Jane Norman is credited with starting the first collection for building a Methodist church in Conwayborough, with a group of women meeting in her home in 1828. The bowl which she circulated among those ladies to collect money for a church fund passed to her great grandaughter, the late Mrs. Iola Buck Burroughs (Mrs. Frank A.). This bowl is in the church parlor of the First United Methodist Church. She gave a corner of her property for the building and the first church was completed in 1845.

Jane Norman also gave the land on which Kingston Presbyterian Church was built, in 1858.

Sarah Jane died on Spetember 12, 1891. The family wanted her buried in Georgetown County, so her mortal remains were placed in a handmade wooden casket and loaded on a mule wagon. A small cortege of family and friends went some forty-odd miles across dark rivers and sandy trails to the land of rice and indigo plantations. Upon arrival, burial was denied in the desired location.
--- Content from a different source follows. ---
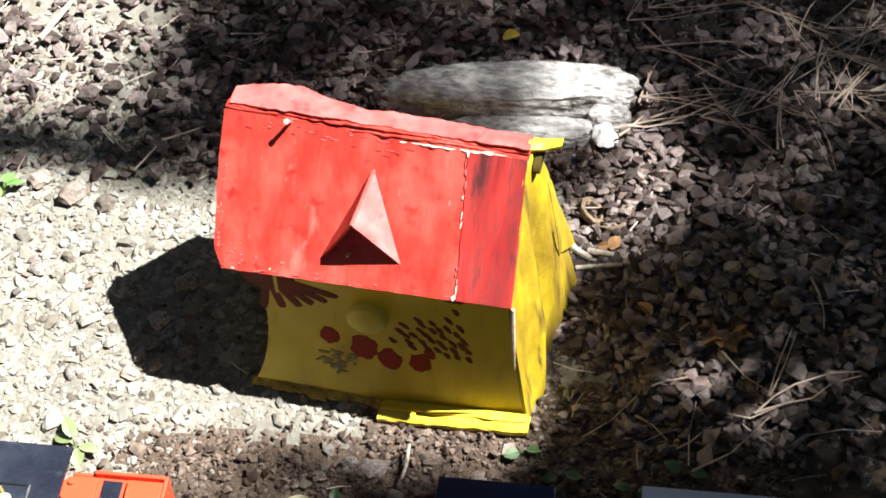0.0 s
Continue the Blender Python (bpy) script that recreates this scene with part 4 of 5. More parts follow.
    for s in (-1, 1):
        y0, y1 = sorted((s * 0.0385, s * 0.0402))
        part("cab_side", box(0.1390, 0.1590, y0, y1, 0.0512, 0.0758, 0.0005), M_BROWN, cab, "upper side panel coloured brown as ground bounce")
        part("cab_side", box(0.1560, 0.1720, y0, y1, 0.0268, 0.0480, 0.0005), M_BROWN, cab)
        part("door_post", box(0.1850, 0.1870, y0, y1, 0.0268, 0.0758, 0.0004), M_MATTBLACK, cab)
        st = part("cab_step", box(0.1700, 0.1900, *sorted((s * 0.0385, s * 0.0435)), 0.0046, 0.0060, 0.0005), M_LOCORED, loco, "red footstep below the cab")
        part("step_upper", box(0.1735, 0.1880, *sorted((s * 0.0380, s * 0.0425)), 0.0112, 0.0130, 0.0005), M_LOCORED, st)
        part("step_hanger", box(0.1750, 0.1870, *sorted((s * 0.0372, s * 0.0388)), 0.0045, 0.0240, 0.0004), M_MATTBLACK, st)
    part("cab_floor", box(0.1405, 0.1970, -0.0375, 0.0375, 0.0268, 0.0282, 0.0003), M_MATTBLACK, cab)
    part("cab_seat", box(0.1715, 0.1800, -0.0410, -0.0320, 0.0375, 0.0485, 0.0010), M_LOCORED, cab, "small red block inside the cab doorway")
    part("backhead", box(0.1410, 0.1500, -0.015, 0.015, 0.0285, 0.0600, 0.002), M_BLACK, cab)

    def roof(s, t):
        y = -0.0418 + 0.0836 * t
        return (0.1370 + 0.0630 * s, y, 0.0790 - 0.0012 * (y / 0.0418) ** 2 - 0.0010 * (abs(y) / 0.0418) ** 8)
    rf = part("cab_roof", sheet(4, 24, roof, (0, 0, -0.0022)), M_NAVY, cab, "plain navy cab roof", True)
    part("roof_edge", box(0.1995, 0.2006, -0.0405, 0.0405, 0.0752, 0.0776, 0.0003), M_GREYMETAL, rf, "thin pale worn edge")
    wh = part("whistle", lathe([(0.0050, 0.0), (0.0052, 0.0020), (0.0046, 0.0050), (0.0034, 0.0075), (0.0015, 0.0090), (0.0008, 0.0092)], (0.1425, 0, 0.0788), 24), M_BRASS, cab, "domed brass whistle", True)
    part("whistle_hole", cyl((0.1425, 0, 0.0880), (0.1425, 0, 0.0884), 0.0008, seg=10), M_BLACK, wh)
    # running gear
    for x in (0.0900, 0.1330, 0.1760):
        wheel_set(loco, x, 0.0135)
    part("chassis", box(0.0600, 0.1900, -0.0150, 0.0150, 0.0060, 0.0236, 0.001), M_MATTBLACK, loco)
    for s in (-1, 1):
        part("coupling_rod", box(0.0860, 0.1800, *sorted((s * 0.0262, s * 0.0275)), 0.0080, 0.0105, 0.0004), M_GREYMETAL, loco, "grey coupling rod")
        part("piston_rod", box(0.0800, 0.1120, *sorted((s * 0.0300, s * 0.0312)), 0.0145, 0.0163, 0.0004), M_GREYMETAL, loco)
        part("valve_hanger", box(0.1105, 0.1125, *sorted((s * 0.0310, s * 0.0322)), 0.0090, 0.0236, 0.0004), M_GREYMETAL, loco)
    coupler(loco, 0.052, -1)
    coupler(loco, 0.200, 1)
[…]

The reason is lost to history, but it must have been a valid one. The only alternative was for the procession to take the wearisome journey back to Conwayborough in the stifling heat of mid-September. Embalming was not practiced in Conway until 1922 so immediate burial was decided upon long before the mourners reached home. Around midnight they arrived at Kingston Cemetery (where Presbyterian cemetery is now). Every ablebodied man assisted in digging the grave. held lighted lanterns and blazing lightwood torches that flickered through the pitch drakness.

Sarah Jane Norman's remains, from which life had departed a week earlier, were lowered into the earth. Today in the Churchyard one can see a unique urn which reads "GRANDMA". This marks the spot where this remarkable lady now rests. (2)

Footnotes

(1) "Memoirs of Ellen Cooper Johnson," The Independent Republic Quarterly, Vol. XV, No. 2, pages 5 and 7.
(2) "Aunt Norman's Funeral," by Annette E. Reesor, The Independent Republic Quarterly, Vol. X, No. 4, pages 19 and 20.